It's one of those phrases that instills a spark of dread in all those who know what it Peak Oil. It is the beginning of the end to a resource, to cheap energy, and to a way of life. It is one of those problems, like so many others, that we know about but that so many choose to ignore, as if that will make it go away. So exactly what is peak oil?
The first time the world heard the term peak oil it came from scientist M. King Hubbert, when he first introduced his oil production model, now called the Hubbert Peak Theory. This theory takes data from discovery rates, production rates, and cumulative production and puts them together to create a picture of how much of a nonrenewable resource is available.
So in a graph what you see is two different curves that go up and go down.
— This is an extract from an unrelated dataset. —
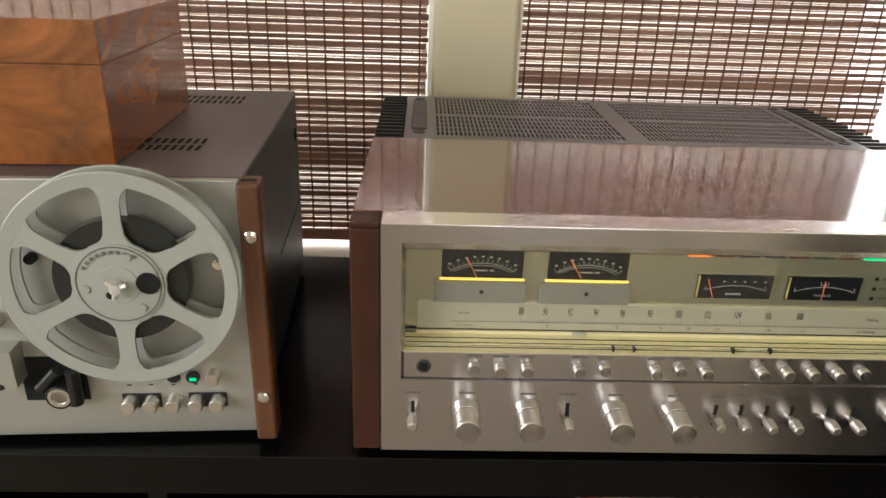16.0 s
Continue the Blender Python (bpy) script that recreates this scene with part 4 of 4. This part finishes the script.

The first curve represents discoveries. How much new oil are we finding? When that curve starts to drop then the second curve inevitably will follow. This curve is the rise and then decline of oil production. Basically what this means is that no new resources are found. When there is nowhere new to drill for oil, we eventually start using up the oil in already discovered places, until we run out.
Hubbert predicted that peak oil production in the United States would happen around 1965-1970, and it has been determined that this peak was achieved in the continental United States in the early 1970's at 10,200,000 barrels a day. Since this point there has been a gradual decline in oil production. Hubbert then also predicted that the worldwide peak would take place about a half century of his publication on the theory. Hubbert published in 1956, which makes a half century from then, to be right about now.
So lets take a look at what oil is looking like right now. The first thing to consider is demand. Without demand there is no peak oil, because no one wants it to deplete the resource. Unfortunately that is not the case at all. Our world runs on oil. Oil demand has grown on average 1.76% each year from 1994 to 2006. World demand is projected to increase 21% over 2007 levels by 2030 and a study published in the Energy Policy journal predicated that demand would surpass supply by 2015.
In the meantime, out of the worlds largest 21 oil fields, 9 are already in decline. In a stuy of the largest 811 oilfields, conducted in 2007, the average rate of field decline is 4.5% a year. Meanwhile the IEA stated in November of 2008 that the decline in oil production was 6.7% and that that would grow to 8.6% in 2030.
So what are we using all this oil for? Four things: transportation uses, residential uses, commercial uses, and industrial uses, with transportation being the largest consumer of oil. In 2006 the amount of oil used for transportation in the United States made up 68.9% of what the United States used, and like so many resources it is the United States that is the largest consumer of petroleum.
However the United States and Europe are not the only ones using oil anymore. Now developing countries like China and India are using oil too, and at a faster and faster rate. With over one sixth of the world's population now being present in these two countries alone, you can expect that the demand for oil is going to continue to go up, and as it does more oil is going to be used.
So what about discovering new oil? That option, as lovely as it sounds, seems to be off the table. The fact is that there are no major oil finds left. Even the gas companies like Shell and Exxon-Mobil are admitting that there is no more easy gas left to find.
What about drilling in the arctic? A lot of people ask about that when they first hear about peak oil. You get many people saying we can just solve the problem here in the United States by drilling in Arctic National Wildlife Refuce. The environmentalists, the hippies, the tree huggers, or whatever else you like to call them, say that we shouldn't drill there, because it will be bad for the environment.
Well, they're right. A lot of people don't like it, but it will screw up the environment in that area of the world, and it would take a lot longer for it to get fixed than it will take to destroy it. If it meant an indefinitely supply of cheap oil though, I would say go for it. However, unfortunately that is not the case. Above the arctic circle there is somewhere from a pessimistic 30 days of oil, to a highly optimistic 3 years of oil for the United States. That amount will barely make a dent. Add that to the cost of getting people to work up there, the cost of putting in a pipeline, and the cost of repairs every spring when pipelines begin to sink into melting permafrost, and suddenly drilling in the arctic doesn't seem like the best idea anymore.
Like the oil in Alaska, what little undiscovered oil is left will be in the most remote and harshest conditions on the planet which will make it all the harder and more expensive to drill. Meanwhile unconventional oil, such as the oil sands, oil shales, and extra heavy oil, are all more work as well. When oil becomes harder to get it means it becomes more expensive to get and therefore more expensive for the consumer. Turning to these sources for oil is often times seen as a sign of having crossed over the point of Peak Oil and into the decline on the other side.
Peak Oil is predicted to be happening sometime right about now and there seem to be signs of it popping up around the world, from rising gas prices to declining oil fields. There are some optimistic estimations that Peak Oil will begin after 2020. Meanwhile the International Energy Agency says production of conventional crude oil peaked in 2006. So no matter how you look it, we have at best eight years to go before we hit peak oil. No matter when it happens exactly, life is going to start to change.